* Task description *
Both the line containing "keys = carried.animation_data" and the line containing "for t, *values" are to be reproduced exactly, along with every line between them, and nothing more.

-- Start --

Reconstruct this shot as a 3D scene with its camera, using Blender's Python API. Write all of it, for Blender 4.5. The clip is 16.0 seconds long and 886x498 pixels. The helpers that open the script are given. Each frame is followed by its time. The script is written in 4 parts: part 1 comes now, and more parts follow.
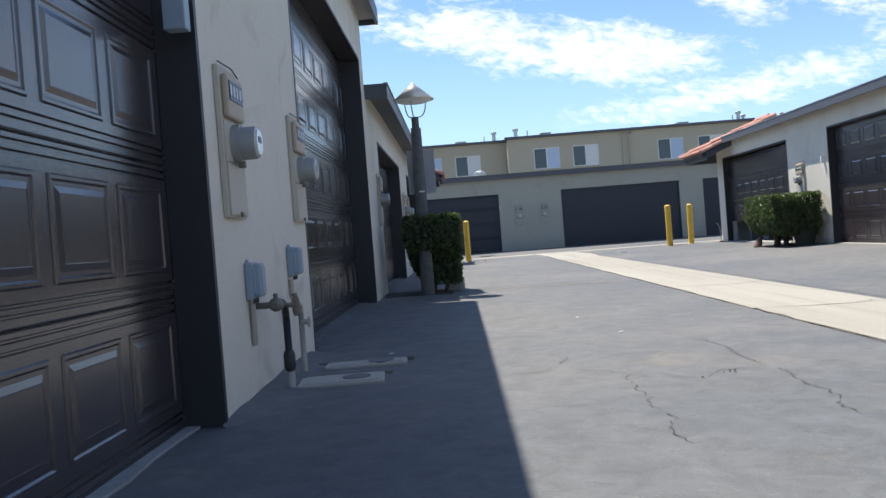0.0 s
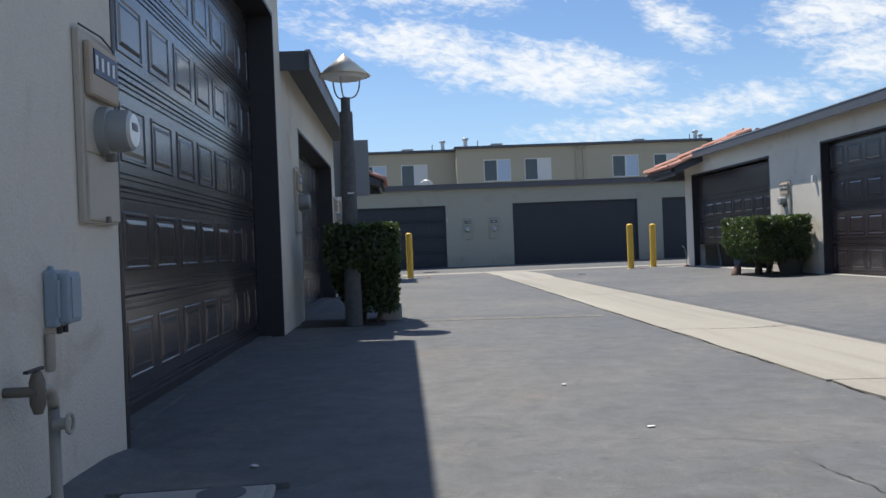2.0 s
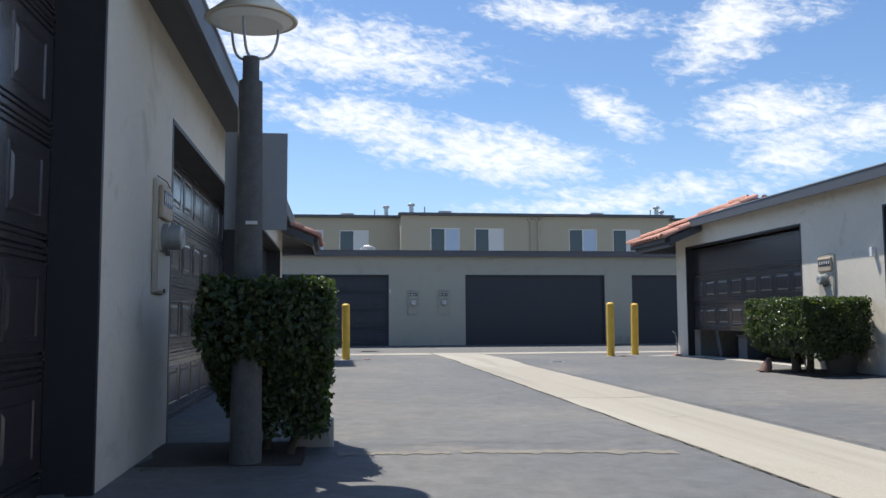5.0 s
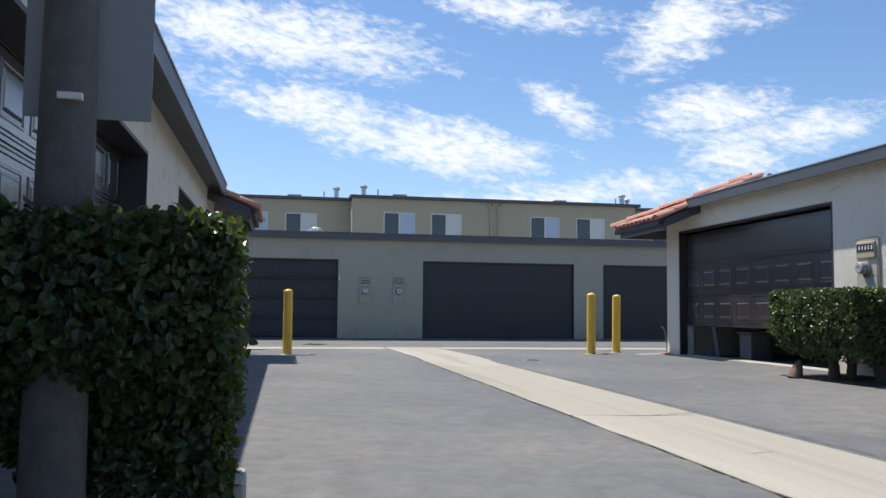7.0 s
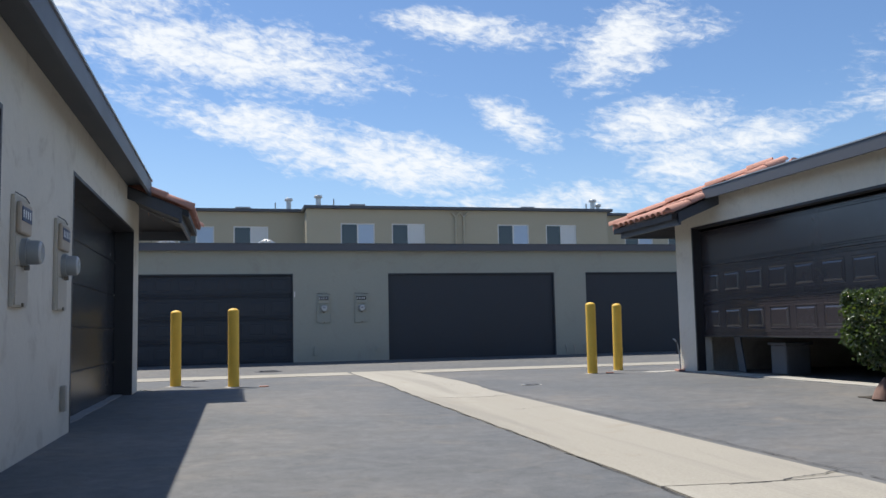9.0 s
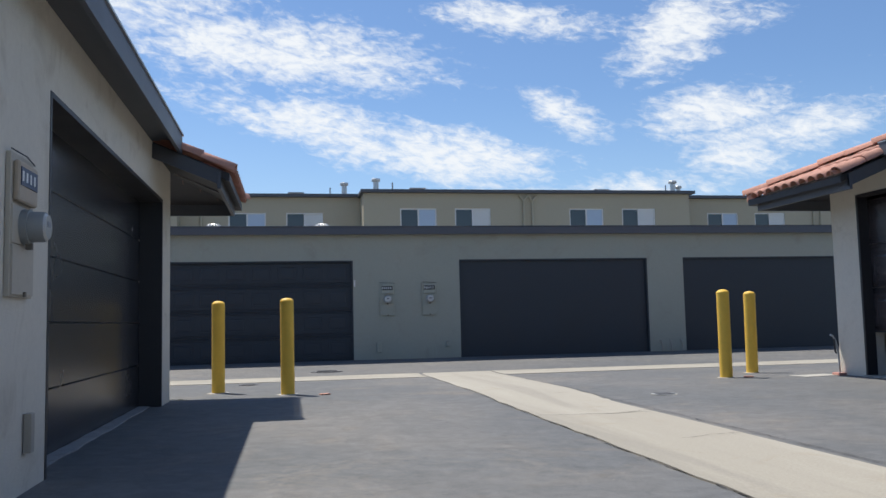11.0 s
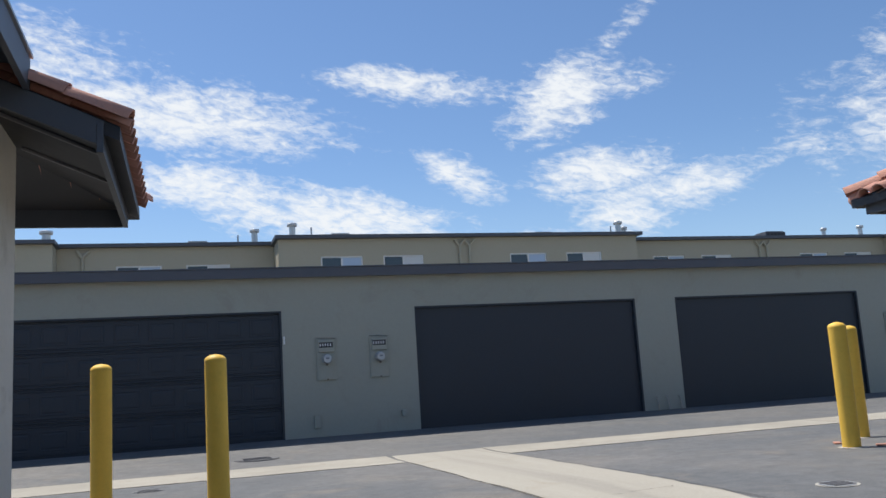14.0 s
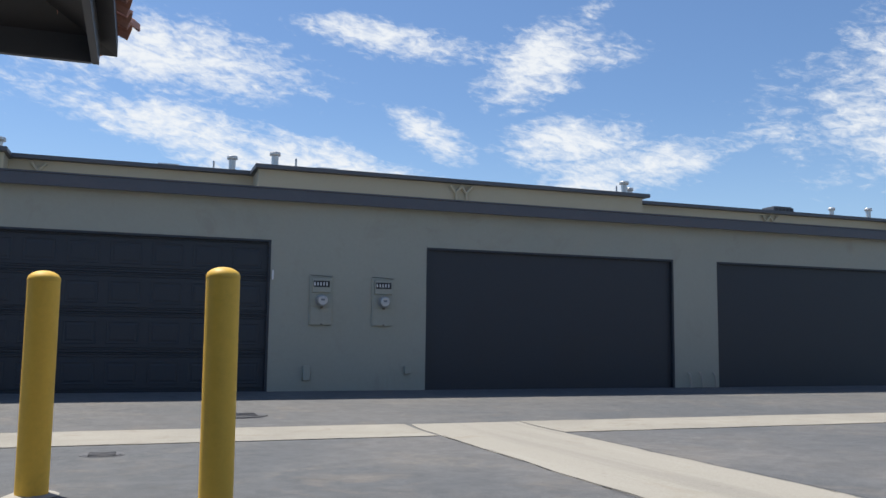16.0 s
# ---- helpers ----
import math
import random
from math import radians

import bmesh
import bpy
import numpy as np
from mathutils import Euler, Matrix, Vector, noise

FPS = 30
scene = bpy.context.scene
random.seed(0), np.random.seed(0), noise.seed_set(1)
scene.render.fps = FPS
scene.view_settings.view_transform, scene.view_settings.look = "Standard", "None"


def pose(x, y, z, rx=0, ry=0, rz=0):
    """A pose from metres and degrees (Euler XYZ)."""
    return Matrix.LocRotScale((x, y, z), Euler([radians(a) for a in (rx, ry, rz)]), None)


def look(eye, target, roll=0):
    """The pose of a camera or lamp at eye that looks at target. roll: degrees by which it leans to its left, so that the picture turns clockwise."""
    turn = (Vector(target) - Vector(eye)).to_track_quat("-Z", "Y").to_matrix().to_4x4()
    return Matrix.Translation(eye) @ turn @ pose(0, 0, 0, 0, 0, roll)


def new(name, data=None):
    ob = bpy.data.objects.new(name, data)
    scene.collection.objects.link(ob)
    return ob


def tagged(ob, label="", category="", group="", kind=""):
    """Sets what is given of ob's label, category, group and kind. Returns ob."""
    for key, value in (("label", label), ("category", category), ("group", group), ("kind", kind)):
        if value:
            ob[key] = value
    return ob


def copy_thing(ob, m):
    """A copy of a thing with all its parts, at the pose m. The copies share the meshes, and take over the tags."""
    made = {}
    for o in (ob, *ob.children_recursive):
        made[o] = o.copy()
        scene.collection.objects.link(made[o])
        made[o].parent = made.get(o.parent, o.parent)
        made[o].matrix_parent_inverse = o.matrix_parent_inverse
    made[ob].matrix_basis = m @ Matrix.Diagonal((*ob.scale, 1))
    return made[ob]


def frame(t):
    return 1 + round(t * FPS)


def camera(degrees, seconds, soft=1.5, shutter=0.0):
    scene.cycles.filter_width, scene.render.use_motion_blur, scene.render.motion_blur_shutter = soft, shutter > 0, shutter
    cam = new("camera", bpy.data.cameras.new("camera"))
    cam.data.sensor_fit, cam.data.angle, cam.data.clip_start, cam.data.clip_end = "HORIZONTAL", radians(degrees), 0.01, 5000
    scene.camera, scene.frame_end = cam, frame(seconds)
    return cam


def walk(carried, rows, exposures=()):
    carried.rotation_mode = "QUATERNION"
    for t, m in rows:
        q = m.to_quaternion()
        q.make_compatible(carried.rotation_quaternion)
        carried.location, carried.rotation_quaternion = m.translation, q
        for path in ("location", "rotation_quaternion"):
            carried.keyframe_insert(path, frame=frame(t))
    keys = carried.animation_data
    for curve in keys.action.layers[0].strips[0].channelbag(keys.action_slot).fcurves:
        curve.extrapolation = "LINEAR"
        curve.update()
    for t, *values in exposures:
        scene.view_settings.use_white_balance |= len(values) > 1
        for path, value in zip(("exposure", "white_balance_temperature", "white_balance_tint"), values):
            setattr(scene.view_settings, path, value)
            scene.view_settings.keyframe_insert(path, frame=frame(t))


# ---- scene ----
cam = camera(54.9, 16.0)
PATH = [
    (0, (-0.082, -2.206, 0.8), (-0.119, -0.207, 0.773), -4.4),
    (0.5, (-0.051, -1.505, 0.799), (0.018, 0.494, 0.757), -4.0),
    (1, (0.006, -0.875, 0.782), (0.103, 1.12, 0.693), -2.9),
    (1.5, (0.022, -0.201, 0.835), (0.147, 1.794, 0.766), -2.7),
    (2, (0.005, 0.457, 0.844), (0.1, 2.455, 0.838), -2.3),
    (2.5, (-0.009, 1.075, 0.849), (0.108, 3.072, 0.891), -2.2),
    (3, (0.013, 1.79, 0.879), (0.165, 3.779, 1.032), -2.5),
    (5.5, (-0.018, 5.294, 0.858), (0.267, 7.266, 1.03), 0.5),
    (6, (0.013, 5.971, 0.851), (0.394, 7.926, 1.026), -0.3),
    (6.5, (0.051, 6.7, 0.88), (0.514, 8.638, 1.053), -1.6),
    (7, (0.106, 7.311, 0.837), (0.471, 9.272, 0.985), 0.6),
    (7.5, (0.174, 8.014, 0.877), (0.598, 9.963, 1.022), -0.5),
    (8, (0.207, 8.673, 0.851), (0.681, 10.609, 1.018), -1.1),
    (10.5, (0.297, 12.113, 0.902), (0.708, 14.061, 1.09), -1.7),
    (11, (0.245, 12.835, 0.897), (0.598, 14.796, 1.067), -1.3),
    (11.5, (0.229, 13.537, 0.909), (0.575, 15.499, 1.087), -1.5),
    (12, (0.2, 14.265, 0.899), (0.642, 16.205, 1.095), -0.9),
    (12.5, (0.192, 14.965, 0.916), (0.715, 16.879, 1.163), -0.3),
    (13, (0.118, 15.674, 0.898), (0.544, 17.612, 1.156), 1.2),
    (13.5, (0.045, 16.341, 0.917), (0.485, 18.275, 1.175), -0.9),
    (14, (-0.063, 17.065, 0.931), (0.524, 18.952, 1.235), -3.6),
    (14.5, (-0.112, 17.707, 0.942), (0.504, 19.583, 1.255), -3.5),
    (15, (-0.194, 18.384, 0.929), (0.399, 20.275, 1.196), -2.9),
    (15.5, (-0.199, 19.009, 0.928), (0.402, 20.9, 1.179), -2.6),
    (16, (-0.234, 19.735, 0.898), (0.435, 21.609, 1.105), 0.7),
]
walk(cam, [(t, look(eye, target, roll)) for t, eye, target, roll in PATH],
     [(0, 0.58), (0.4, 0.27), (1.0, 0.18), (1.5, 0.32), (2.0, 0.17), (5.5, 0.32), (8.0, 0.23), (11.0, 0.13), (13.0, 0.11), (16.0, 0.09)])


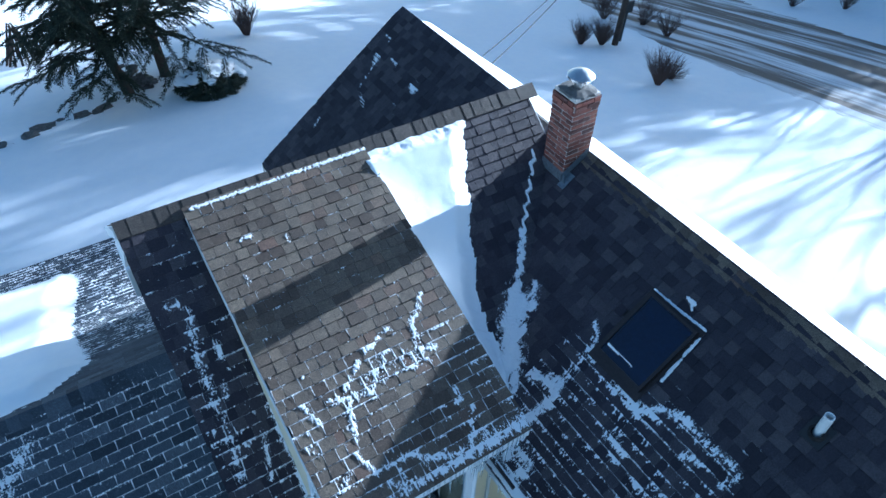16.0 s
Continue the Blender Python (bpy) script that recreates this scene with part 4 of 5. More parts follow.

-- End --

* Response below *
    keys = carried.animation_data
    for curve in keys.action.layers[0].strips[0].channelbag(keys.action_slot).fcurves:
        curve.extrapolation = "LINEAR"
        curve.update()
    for t, *values in exposures:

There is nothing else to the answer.